The New York Times Ben Brantley wrote "the show is sober, respectful, packed with enough information for a month of Bible-study classes and, on its own terms, most carefully thought out, with pop equivalents of operatic motifs and exotic folkloric touches a la Borodin. Yet while the well-sung cast... have been painstakingly polished, the show, at two hours and 45 minutes, just can't help being a Goliath of a yawn."Variety wrote the show "showcases Menken's first-rate abilities as a pop craftsman", but deemed it "unrelentingly serious-minded and devoid of the wit that Menken brought to previous projects". In 2011, Express described it as a "theatre flop" which was "panned by critics".
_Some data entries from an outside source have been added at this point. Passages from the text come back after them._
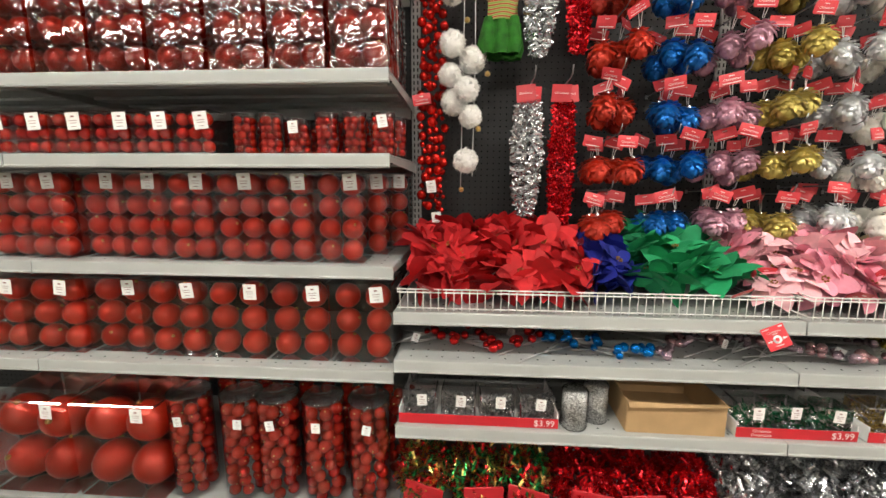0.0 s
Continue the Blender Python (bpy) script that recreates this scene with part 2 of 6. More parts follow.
class B:
    """Gathers vertices, faces, material slots and smoothness for one mesh."""

    def __init__(self):
        self.v, self.f, self.m, self.s = [], [], [], []

    def add(self, vs, fs, mi=0, smooth=True, M=None):
        o = len(self.v)
        self.v += [tuple(M @ Vector(p)) for p in vs] if M is not None else [tuple(p) for p in vs]
        for q in fs:
            self.f.append(tuple(i + o for i in q))
            self.m.append(mi)
            self.s.append(smooth)
        return self

    def box(self, lo, hi, mi=0, bev=0.0, M=None):
        x0, y0, z0 = lo
        x1, y1, z1 = hi
        if bev <= 0:
            vs = [(x, y, z) for x in (x0, x1) for y in (y0, y1) for z in (z0, z1)]
            return self.add(vs, [(0, 1, 3, 2), (4, 6, 7, 5), (0, 4, 5, 1), (2, 3, 7, 6), (0, 2, 6, 4), (1, 5, 7, 3)], mi, False, M)
        c, h = Vector(((x0 + x1) / 2, (y0 + y1) / 2, (z0 + z1) / 2)), Vector(((x1 - x0) / 2, (y1 - y0) / 2, (z1 - z0) / 2))
        bev = min(bev, *(0.45 * a for a in h)) if min(h) > 0 else 0
        vs, idx = [], {}
        for sx in (-1, 1):
            for sy in (-1, 1):
                for sz in (-1, 1):
                    for k in range(3):
                        d = [h[j] - (0 if j == k else bev) for j in range(3)]
                        idx[sx, sy, sz, k] = len(vs)
                        vs.append((c.x + sx * d[0], c.y + sy * d[1], c.z + sz * d[2]))
        fs = []
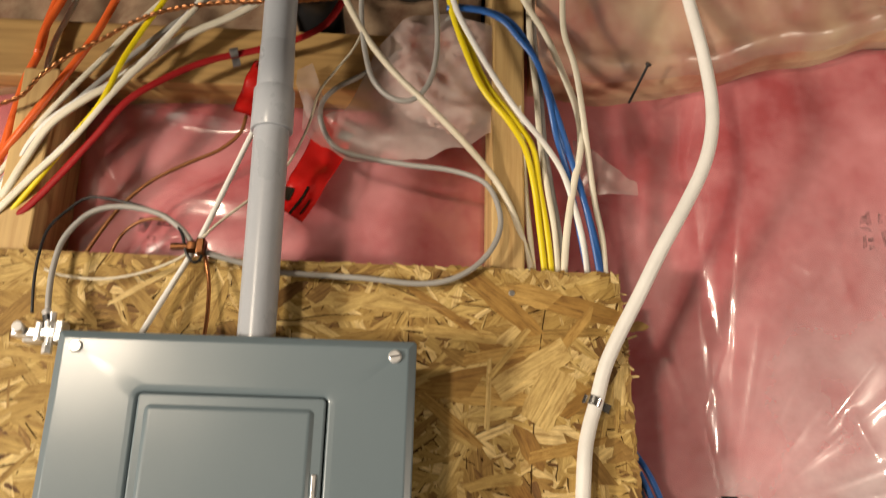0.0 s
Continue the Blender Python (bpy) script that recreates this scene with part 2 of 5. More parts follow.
OLD_COPPER = painted("dulled_copper", (0.27, 0.115, 0.048), (0.47, 0.235, 0.115), 0.40, 0.85, scale=120)
TAPE = painted("black_tape", (0.006, 0.006, 0.006), (0.009, 0.009, 0.009), 0.5)
TAPE.node_tree.nodes["Principled BSDF"].inputs["Specular IOR Level"].default_value = 0.25
RED_TAPE = painted("red_sheathing_tape", (0.44, 0.008, 0.008), (0.56, 0.018, 0.015), 0.18, scale=20, bump=0.2)
INK = painted("black_ink", (0.003, 0.003, 0.003), (0.028, 0.020, 0.011), 0.9, scale=300)
INK.node_tree.nodes["Principled BSDF"].inputs["Specular IOR Level"].default_value = 0.08
STAMP = painted("worn_stamp_ink", (0.004, 0.004, 0.003), (0.030, 0.022, 0.012), 0.9, scale=300)
STAMP.node_tree.nodes["Principled BSDF"].inputs["Specular IOR Level"].default_value = 0.08


def wear(m, scale, low, high):
    """Flakes a thin coat off in patches at two sizes."""
    n, l = m.node_tree.nodes, m.node_tree.links
    tc = n.new("ShaderNodeTexCoord").outputs["Object"]
    mixed, span = n.new("ShaderNodeMath"), n.new("ShaderNodeMapRange")
    mixed.operation = "MULTIPLY"
    l.new(noise_node(n, l, tc, scale, 5, 0.7).outputs["Fac"], mixed.inputs[0])
    l.new(noise_node(n, l, tc, scale * 0.13, 3, 0.6).outputs["Fac"], mixed.inputs[1])
    l.new(mixed.outputs[0], span.inputs[0])
    span.inputs[1].default_value, span.inputs[2].default_value = low, high
    l.new(span.outputs[0], n["Principled BSDF"].inputs["Alpha"])


wear(STAMP, 330.0, 0.165, 0.255)
SMUDGE = painted("smudged_film_ink", (0.01, 0.01, 0.01), (0.05, 0.04, 0.04), 0.6, scale=120)
wear(SMUDGE, 70.0, 0.17, 0.46)
LABEL_RED = painted("red_print", (0.5, 0.03, 0.03), (0.6, 0.05, 0.04), 0.5)
LABEL_WHITE = painted("white_print", (0.7, 0.7, 0.7), (0.8, 0.8, 0.8), 0.5)
PURPLE = painted("violet_plastic", (0.17, 0.15, 0.36), (0.27, 0.25, 0.47), 0.3)
MAUVE = painted("dull_mauve_plastic", (0.16, 0.12, 0.15), (0.26, 0.20, 0.24), 0.4)
CONCRETE = painted("concrete", (0.12, 0.115, 0.11), (0.17, 0.165, 0.16), 0.85, scale=6, bump=0.4, fine=120)
WALL_PAINT = painted("dull_brown_board", (0.045, 0.036, 0.028), (0.065, 0.052, 0.04), 0.75, scale=3, bump=0.1)

# ---- mesh helpers ----


def box_bm(x0, x1, y0, y1, z0, z1, bevel=0.0, segments=2):
    bm = bmesh.new()
    bmesh.ops.create_cube(bm, size=1)
    for v in bm.verts:
        v.co = Vector(((x0 + x1) / 2 + v.co.x * (x1 - x0), (y0 + y1) / 2 + v.co.y * (y1 - y0), (z0 + z1) / 2 + v.co.z * (z1 - z0)))
    if bevel:
        bmesh.ops.bevel(bm, geom=bm.edges[:], offset=bevel, segments=segments, profile=0.5, affect="EDGES")
        keep_flat(bm, 8 * bevel * bevel)
    return bm


def keep_flat(bm, area):
    """Marks the broad faces, which part() leaves flat between rounded edges."""
    mark = bm.faces.layers.int.new("flat")
    for f in bm.faces:
        f[mark] = int(f.calc_area() > area)


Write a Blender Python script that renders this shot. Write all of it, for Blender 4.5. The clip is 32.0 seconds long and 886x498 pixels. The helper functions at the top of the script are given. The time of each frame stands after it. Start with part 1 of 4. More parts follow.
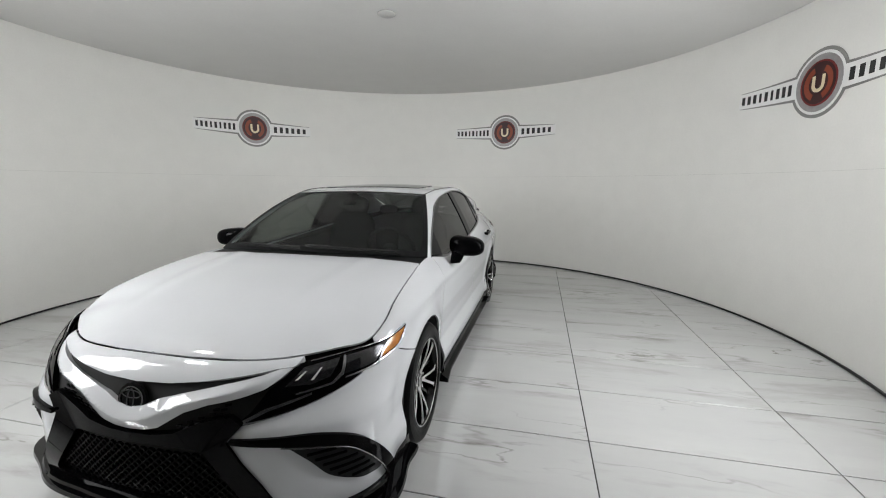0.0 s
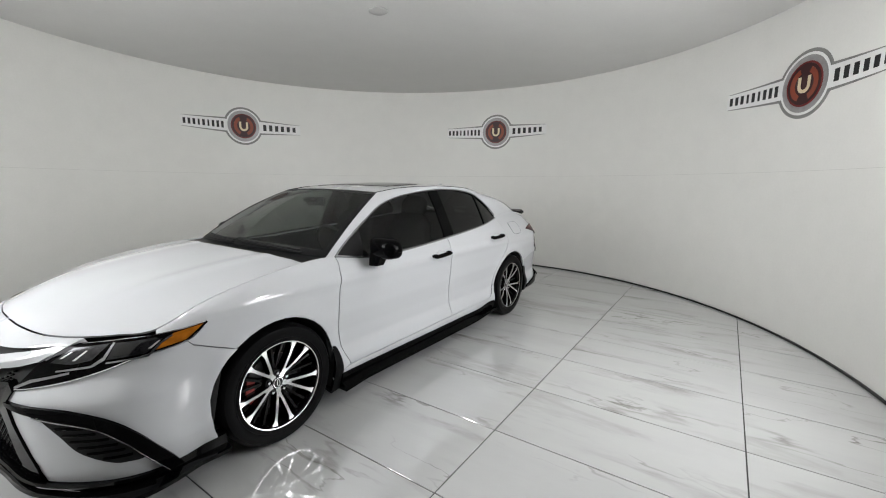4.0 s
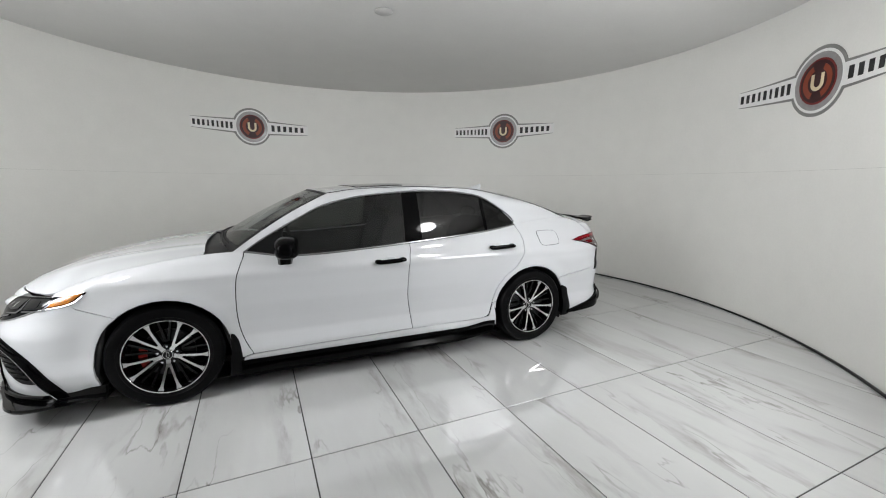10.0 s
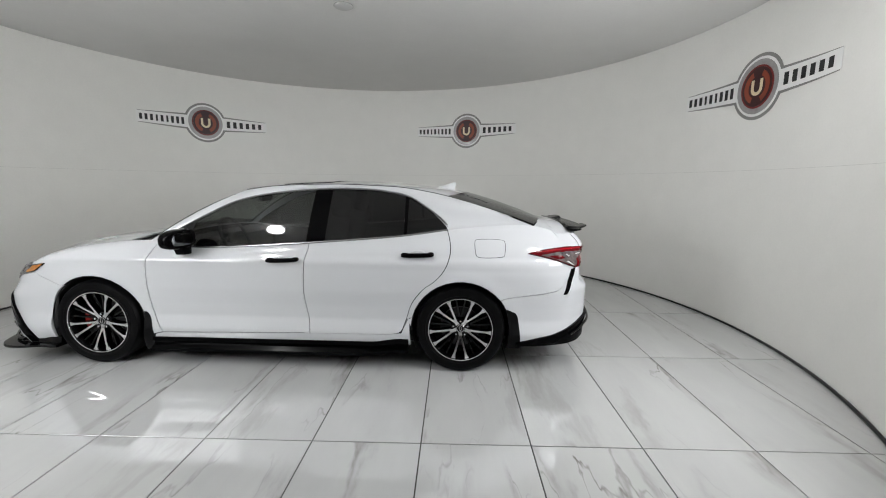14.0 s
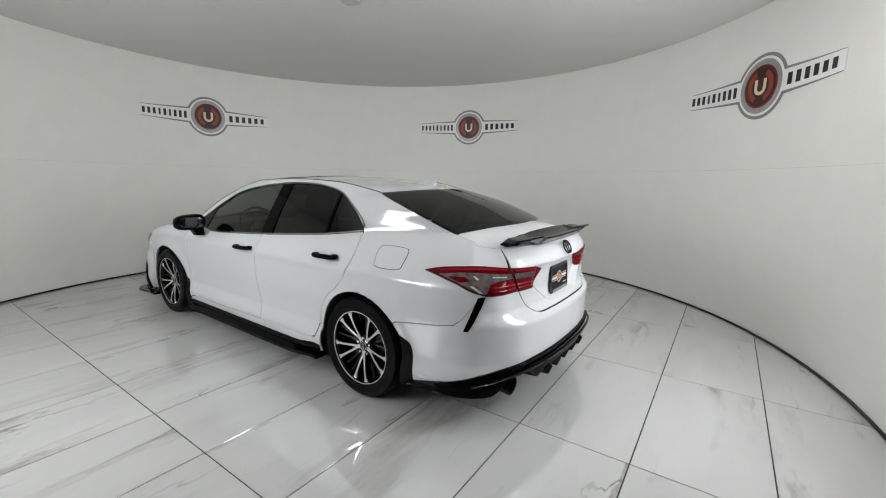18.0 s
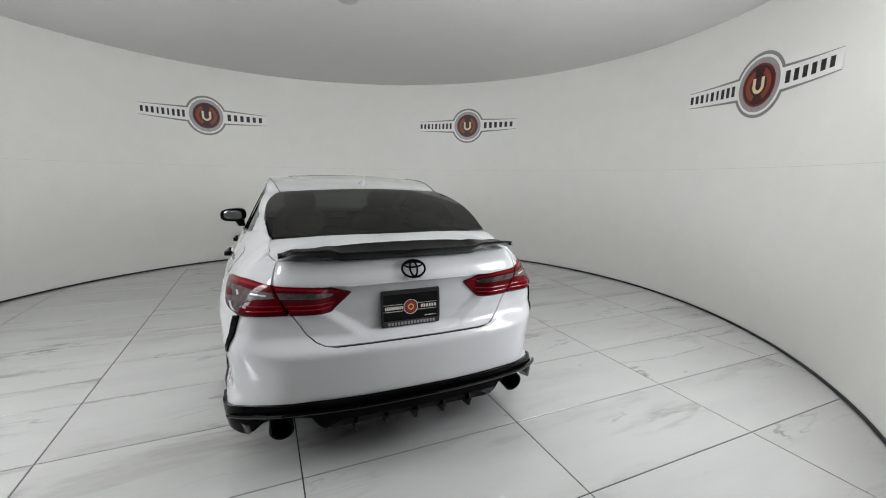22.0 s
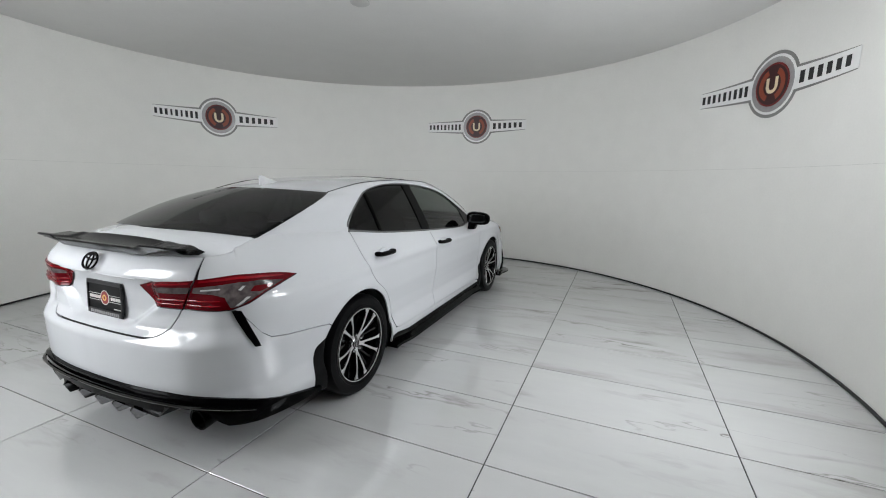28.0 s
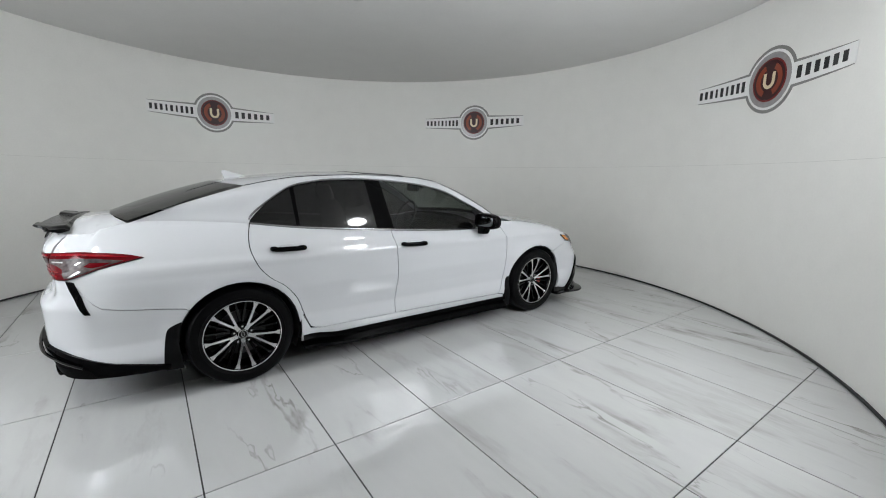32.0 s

The Los Angeles Times deemed the "benediction" a "nine-performance excuse for a CD and a possible (but I wouldn't bet on it) tryout for a full production", and felt it "confuses banality with dignity, bombast with piety...an ambitious and derivative example of the it's-so-loud-and-humorless-it-must-be-art style, the dull but earnest offspring of “Jesus Christ, Superstar” and “Les Miserables". The newspaper felt it was an "effort to deflect the inevitable sniping about the Mickey Mouseification of Broadway".

Regarding criticism of the show, Rice commented "we felt we'd been commissioned to write it as an oratorio, and still hoped it would be performed as such in Israel... we should have emphasized that more to avoid being judged primarily as a Broadway show." In retrospect, he felt they should have either produced it as a full-fledged Broadway show, or perform it as a straight concert in a different venue. In 2005, Menken spoke to British music journalist Edward Seckerson about the show as part of a career retrospective for the radio show Stage and Screen.